Days like this are when I really miss Groklaw. I refuse to click on a link to FOSSPatents, and I don't have another reliable source for tech-legal news.
The appeals court argument seems reasonable, if applied in a more typical context of creative end user content. Mickey Mouse is copyrightable because he's not just any old mouse, but rather a specific one.
But as for API's? Although Sun might have had choices, there is no a priori added value derived from the specific choices they did make, other than the fact that they have become standardized, so engineers are used to working with them.
Mickey is Mickey because the specific qualities Disney gave him, in and of itself makes him rather more interesting than some randomly chosen rodent. Which language API's, as even the court (or the article author, I'm unclear) acknowledges, generally are not.
The appeals court looked to a decades-old "abstraction, filtration, comparison" test. In essence, that test requires the judge and jury to play the role of a patent examiner. See slip opinion at pages 23, 40. The expense and uncertainty aren't much fun for either party (or for the judge, jury, and law clerks for that matter). But yippee, say the IP litigators, because cases like this require lots of billable hours.
There's something I can't fathom: Isn't Java supposed to have a Free Software incarnation? How could Google possibly infringe on it's API if it's the case?
I wonder what the implications might be to .NET? There's a large part of it's library that's pretty much lifted straight from Java - both the good and the bad. Flush with success might Oracle go after Microsoft next?
There's an important procedural aspect to this that I haven't seen mentioned yet. This was appealed to the Court of Appeals for the Federal Circuit, not the 9th Circuit which is where copyright cases from the 9th Circuit would normally go.
I believe that it ended up in the CAFC because it was also a patents case, and CAFC handles all patent appeals from the Federal district courts.
This is significant because CAFC sets precedent for all circuits. If there had been no patent case, so that the appeal would have went to the 9th Circuit instead of the CAFC, then it would only set precedent for the 9th Circuit.
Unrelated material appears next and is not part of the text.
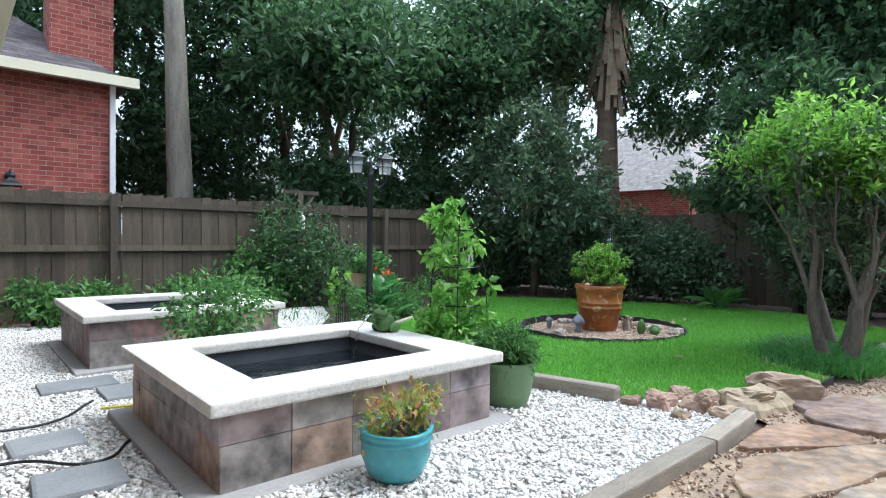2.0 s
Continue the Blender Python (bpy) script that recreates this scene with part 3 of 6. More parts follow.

The Courts of Appeal in the other circuits might decide similar API copyright cases differently, and then there would be a good chance the Supreme Court would take up the issue to resolve the differences between the different circuits.
The Supreme Court can, of course, still take up this issue, but they are much more likely to take a case if there is split among the circuits. Here's the Court's statement on this [1]:
Review on a writ of certiorari is not a matter of
right, but of judicial discretion. A petition for a
writ of certiorari will be granted only for
compelling reasons. The following, although neither
controlling nor fully measuring the Court’s
discretion, indicate the character of the reasons
the Court considers:
(a) a United States court of appeals has entered a
decision in conflict with the decision of another
United States court of appeals on the same important
matter; has decided an important federal question in
a way that conflicts with a decision by a state
court of last resort; or has so far departed from
the accepted and usual course of judicial
proceedings, or sanctioned such a departure by a
lower court, as to call for an exercise of this
Court’s supervisory power;
(b) a state court of last resort has decided an
impor tant federal question in a way that
conflicts with the decision of another state court
of last resort or of a United States court of
appeals;
(c) a state court or a United States court of
appeals has decided an important question of federal
law that has not been, but should be, settled by
this Court, or has decided an important federal
question in a way that conflicts with relevant
decisions of this Court.
A petition for a writ of certiorari is rarely
granted when the asserted error consists of
erroneous factual findings or the misapplication of
a properly stated rule of law.
As we've seen with the recent patent case that reached the Supreme Court, once again because the Federal Court overturned the lower Court's ruling, it seems the Appeals Courts are a lot more inclined to be pro-patents, while the lower Courts (other than the East-Texas ones) and the Supreme Court aren't.
That being said, I hope this forces Google to deprecate Java on Android and start pushing developers to using Go. They should've been working on this since the trial with Oracle started, and not rest on their laurels.
Ugh, but Go is slow compared to Java and it's missing a lot of features.
Why not something like Mono? It's faster than their current Dalvik/ ART VM and it would allow for many more languages to be used natively than just Java or Go.
The last time I looked, Mono was in an even more precarious legal situation than Harmony, but who knows? Since Google is already paying Microsoft, they might just work something out.
Or just reach some licensing agreement with Oracle, which would finally make Android real Java. That would be a big win for the Android community: better performance, better compatibility, more supported languages.